◆ What you are asked to do
Print the records below word for word, but leave out the pictures.

◆ Rows
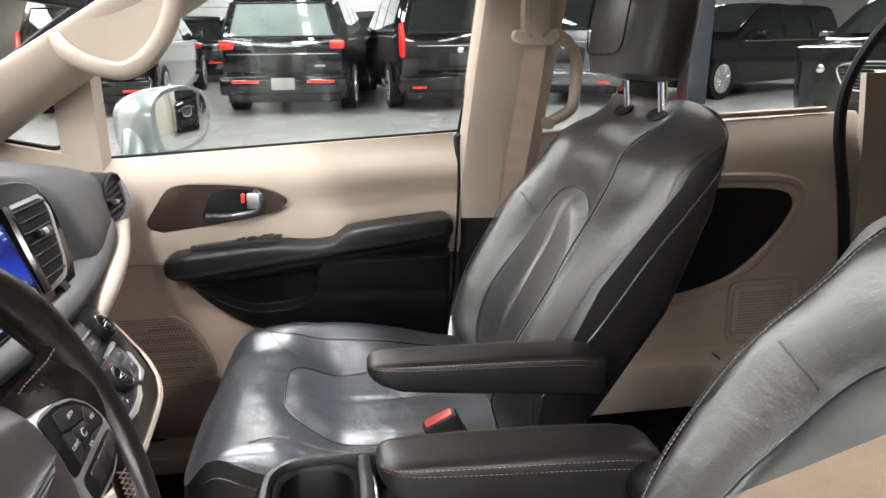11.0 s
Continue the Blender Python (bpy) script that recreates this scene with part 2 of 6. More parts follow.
def ringloft(rings, caps=True, closed=True, m=None, loop=False):
    bm = bmesh.new()
    vs = [[bm.verts.new(p) for p in ring] for ring in rings]
    n = len(rings[0])
    rows = list(zip(vs, vs[1:])) + ([(vs[-1], vs[0])] if loop else [])
    for a, b in rows:
        for i in range(n if closed else n - 1):
            j = (i + 1) % n
            bm.faces.new((a[i], a[j], b[j], b[i]))
    if caps and closed and not loop:
        bm.faces.new(vs[0][::-1])
        bm.faces.new(vs[-1])
    if m:
        bm.transform(m)
    return bm


def tube(pts, r, n=8, closed=False, flat=1.0, m=None, side=None):
    """A bar swept along pts; flat squashes it along its binormal; side: a fixed direction of the section."""
    pts = [Vector(p) for p in pts]
    k = len(pts)
    rings = []
    ref = None
    for i, p in enumerate(pts):
        a = pts[i - 1] if (closed or i > 0) else p
        b = pts[(i + 1) % k] if (closed or i < k - 1) else p
        t = (b - a).normalized()
        if side is not None:
            x = Vector(side)
        else:
            x = ref if ref is not None else (Vector((0, 0, 1)) if abs(t.z) < 0.9 else Vector((1, 0, 0)))
        x = (x - t * x.dot(t)).normalized()
        ref = x
        y = t.cross(x)
        rad = r[i] if isinstance(r, (list, tuple)) else r
        rings.append([p + x * (rad * math.cos(c)) + y * (rad * flat * math.sin(c)) for c in (2 * math.pi * j / n for j in range(n))])
    return ringloft(rings, caps=not closed, loop=closed, m=m)


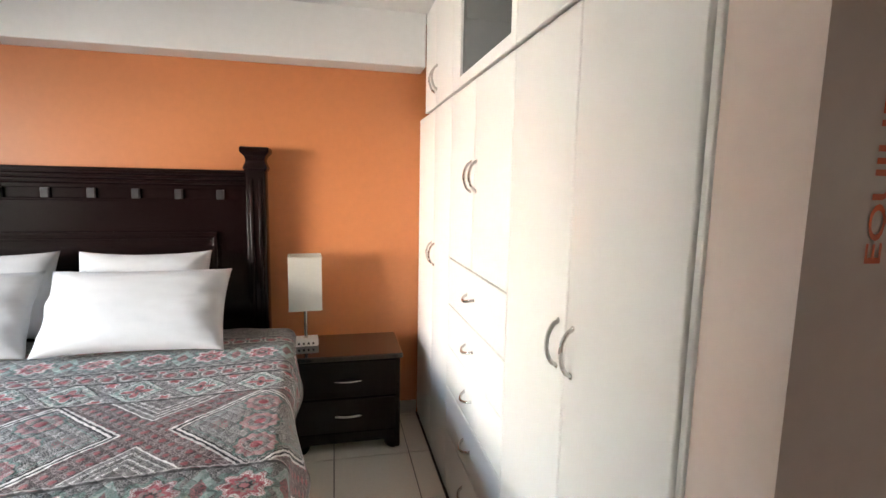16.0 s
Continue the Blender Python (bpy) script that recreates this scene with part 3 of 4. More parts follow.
def quilt_mesh():
    """A quilt laid on the mattress that hangs over the foot and both sides."""
    A, TOPZ, R = HALF - 0.02, 0.668, 0.06
    nu, nv = 190, 170
    bm = bmesh.new()
    lay = bm.verts.layers.float_vector.new("cloth")
    side_r = lambda b: 0.22 + 0.14 * max(0, 1 - max(b, 0) / 1.5)
    side_l = lambda b: 0.33 + 0.10 * max(0, 1 - max(b, 0) / 1.0)
    foot = 0.335
    grid = []
    for j in range(nv + 1):
        b = -foot + (1.83 + foot) * j / nv
        line = []
        for i in range(nu + 1):
            w = i / nu
            a0, a1 = -A - side_l(b), A + side_r(b)
            a = a0 + (a1 - a0) * w
            da, db = max(0, abs(a) - A), max(0, -b)
            s = 1 if a > 0 else -1
            d = math.hypot(da, db)
            x, y = max(-A, min(A, a)), max(0, b)
            z = TOPZ + 0.012 * noise.noise((a * 2.2, b * 2.2, 1)) + 0.006 * noise.noise((a * 7, b * 7, 3))
            if d > 0:
                dx, dy = s * da / d, -db / d
                arc = R * math.pi / 2
                if d < arc:
                    out, drop = R * math.sin(d / R), R * (1 - math.cos(d / R))
                else:
                    out, drop = R, R + d - arc
                corner = min(da, db) / max(d, 1e-6)
                t = max(0, d - 0.08)
                wave = 0.030 * math.sin((a if db > da else b) * 9.5 + s) + 0.018 * noise.noise((a * 6, b * 6, 7))
                fold = 0.10 * math.sin(6 * math.atan2(db, da + 1e-9)) * corner
                out += t * (0.10 + 0.35 * corner) + wave * min(1, t * 5) + fold * min(1, t * 3)
                z = z - drop + 0.012 * math.sin((a if db > da else b) * 21) * min(1, t * 4)
                if s > 0:
                    z -= 0.12 * corner * min(1, t * 3)
                x, y = x + dx * out, y + dy * out
            vert = bm.verts.new((x, y, max(z, 0.03)))
            vert[lay] = Vector((a, b + 0.385, 0))
            line.append(vert)
        grid.append(line)
    for p, q in zip(grid, grid[1:]):
        for i in range(nu):
            bm.faces.new((p[i], p[i + 1], q[i + 1], q[i]))
    hem = [g[0].co.copy() for g in grid[::-1]] + [v.co.copy() for v in grid[0][1:]] + [g[-1].co.copy() for g in grid[1:]]
    return bm, hem


quilt = thing("quilt", BED["at"], "printed quilt in black, white, red and teal spread over the bed", "quilt", rz=BED["rz"])
cloth, hem = quilt_mesh()
qc = part("cloth", cloth, QUILT, quilt, smooth=True, angle=180)
qc.modifiers.new("thick", "SOLIDIFY").thickness = 0.010
BINDING = mat("grey_quilt_binding", (0.16, 0.155, 0.15), 0.9, 0.3, 40, 0.4, 300)
part("hem_binding", tube(hem, 0.007, 6), BINDING, quilt, "narrow grey stitched binding along the hem", True)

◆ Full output
11.0 s
Continue the Blender Python (bpy) script that recreates this scene with part 2 of 6. More parts follow.
def ringloft(rings, caps=True, closed=True, m=None, loop=False):
    bm = bmesh.new()
    vs = [[bm.verts.new(p) for p in ring] for ring in rings]
    n = len(rings[0])
    rows = list(zip(vs, vs[1:])) + ([(vs[-1], vs[0])] if loop else [])
    for a, b in rows:
        for i in range(n if closed else n - 1):
            j = (i + 1) % n
            bm.faces.new((a[i], a[j], b[j], b[i]))
    if caps and closed and not loop:
        bm.faces.new(vs[0][::-1])
        bm.faces.new(vs[-1])
    if m:
        bm.transform(m)
    return bm


def tube(pts, r, n=8, closed=False, flat=1.0, m=None, side=None):
    """A bar swept along pts; flat squashes it along its binormal; side: a fixed direction of the section."""
    pts = [Vector(p) for p in pts]
    k = len(pts)
    rings = []
    ref = None
    for i, p in enumerate(pts):
        a = pts[i - 1] if (closed or i > 0) else p
        b = pts[(i + 1) % k] if (closed or i < k - 1) else p
        t = (b - a).normalized()
        if side is not None:
            x = Vector(side)
        else:
            x = ref if ref is not None else (Vector((0, 0, 1)) if abs(t.z) < 0.9 else Vector((1, 0, 0)))
        x = (x - t * x.dot(t)).normalized()
        ref = x
        y = t.cross(x)
        rad = r[i] if isinstance(r, (list, tuple)) else r
        rings.append([p + x * (rad * math.cos(c)) + y * (rad * flat * math.sin(c)) for c in (2 * math.pi * j / n for j in range(n))])
    return ringloft(rings, caps=not closed, loop=closed, m=m)


16.0 s
Continue the Blender Python (bpy) script that recreates this scene with part 3 of 4. More parts follow.
def quilt_mesh():
    """A quilt laid on the mattress that hangs over the foot and both sides."""
    A, TOPZ, R = HALF - 0.02, 0.668, 0.06
    nu, nv = 190, 170
    bm = bmesh.new()
    lay = bm.verts.layers.float_vector.new("cloth")
    side_r = lambda b: 0.22 + 0.14 * max(0, 1 - max(b, 0) / 1.5)
    side_l = lambda b: 0.33 + 0.10 * max(0, 1 - max(b, 0) / 1.0)
    foot = 0.335
    grid = []
    for j in range(nv + 1):
        b = -foot + (1.83 + foot) * j / nv
        line = []
        for i in range(nu + 1):
            w = i / nu
            a0, a1 = -A - side_l(b), A + side_r(b)
            a = a0 + (a1 - a0) * w
            da, db = max(0, abs(a) - A), max(0, -b)
            s = 1 if a > 0 else -1
            d = math.hypot(da, db)
            x, y = max(-A, min(A, a)), max(0, b)
            z = TOPZ + 0.012 * noise.noise((a * 2.2, b * 2.2, 1)) + 0.006 * noise.noise((a * 7, b * 7, 3))
            if d > 0:
                dx, dy = s * da / d, -db / d
                arc = R * math.pi / 2
                if d < arc:
                    out, drop = R * math.sin(d / R), R * (1 - math.cos(d / R))
                else:
                    out, drop = R, R + d - arc
                corner = min(da, db) / max(d, 1e-6)
                t = max(0, d - 0.08)
                wave = 0.030 * math.sin((a if db > da else b) * 9.5 + s) + 0.018 * noise.noise((a * 6, b * 6, 7))
                fold = 0.10 * math.sin(6 * math.atan2(db, da + 1e-9)) * corner
                out += t * (0.10 + 0.35 * corner) + wave * min(1, t * 5) + fold * min(1, t * 3)
                z = z - drop + 0.012 * math.sin((a if db > da else b) * 21) * min(1, t * 4)
                if s > 0:
                    z -= 0.12 * corner * min(1, t * 3)
                x, y = x + dx * out, y + dy * out
            vert = bm.verts.new((x, y, max(z, 0.03)))
            vert[lay] = Vector((a, b + 0.385, 0))
            line.append(vert)
        grid.append(line)
    for p, q in zip(grid, grid[1:]):
        for i in range(nu):
            bm.faces.new((p[i], p[i + 1], q[i + 1], q[i]))
    hem = [g[0].co.copy() for g in grid[::-1]] + [v.co.copy() for v in grid[0][1:]] + [g[-1].co.copy() for g in grid[1:]]
    return bm, hem


quilt = thing("quilt", BED["at"], "printed quilt in black, white, red and teal spread over the bed", "quilt", rz=BED["rz"])
cloth, hem = quilt_mesh()
qc = part("cloth", cloth, QUILT, quilt, smooth=True, angle=180)
qc.modifiers.new("thick", "SOLIDIFY").thickness = 0.010
BINDING = mat("grey_quilt_binding", (0.16, 0.155, 0.15), 0.9, 0.3, 40, 0.4, 300)
part("hem_binding", tube(hem, 0.007, 6), BINDING, quilt, "narrow grey stitched binding along the hem", True)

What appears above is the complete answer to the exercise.